The baroque arrangement that opens “Live and Let Live” is jarring when set against Lee’s lyrics about snot on his pants and threatening a bluebird with a gun. The song soon segues into a harder, rock-flavoured feel; throughout its five-plus minutes, “Live and Let Live” shifts between the two styles; the bridges rock even harder, and toward the song’s end, stinging lead electric guitar makes one of its rare appearances on Forever Changes. By the hard-charging final moment of the tune, its bears no resemblance to the manner in which it began.

As effective as those rocking moments may be, it’s on the album’s gentler tracks where Love truly shines. “The Good Humor Man He Sees Everything Like This” is a case in point. The tune sports another odd melody from Lee; his vocals twist and turn amid an intricate pizzicato string and brass arrangement that rivals “Alone Again Or” in its understated brilliance.

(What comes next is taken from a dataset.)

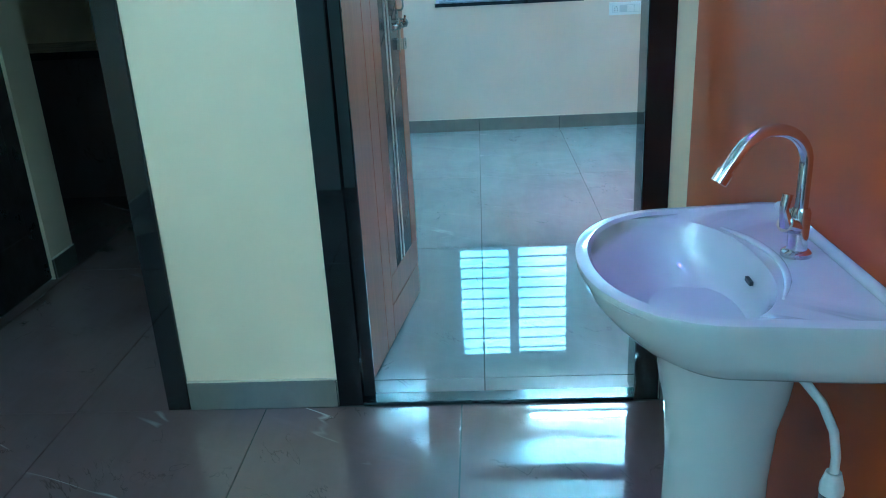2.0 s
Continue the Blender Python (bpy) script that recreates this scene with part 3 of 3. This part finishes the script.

“Bummer in the Summer” is Forever Changes’ outlier track; Lee adopts a sneering, spitting vocal demeanor that’s closer in style and character to “7 and 7 Is” and “My Little Red Book” than it is to anything else on the album. The arrangement is similar to the Leaves’ reading of “Hey Joe” mixed with a bit of Buddy Holly’s “Not Fade Away.” Other than session player Don Randi’s piano, the track doesn’t feature any auxiliary musicians.

Forever Changes was inducted into the Grammy Hall of Fame in 2008

Forever Changes concludes with “You Set the Scene,” a track built upon crystalline acoustic guitar picking, an insistent bass line and some sawing cellos. Lee’s double-tracked harmony lead vocal is among his best work on the record. In the place customarily occupied by a guitar solo, a soaring string ensemble arrangement, punctuated by brass, provides a stirring conclusion to the album. As the song winds toward its end, the majestic brass and string parts build to a crescendo, and then fade to silence.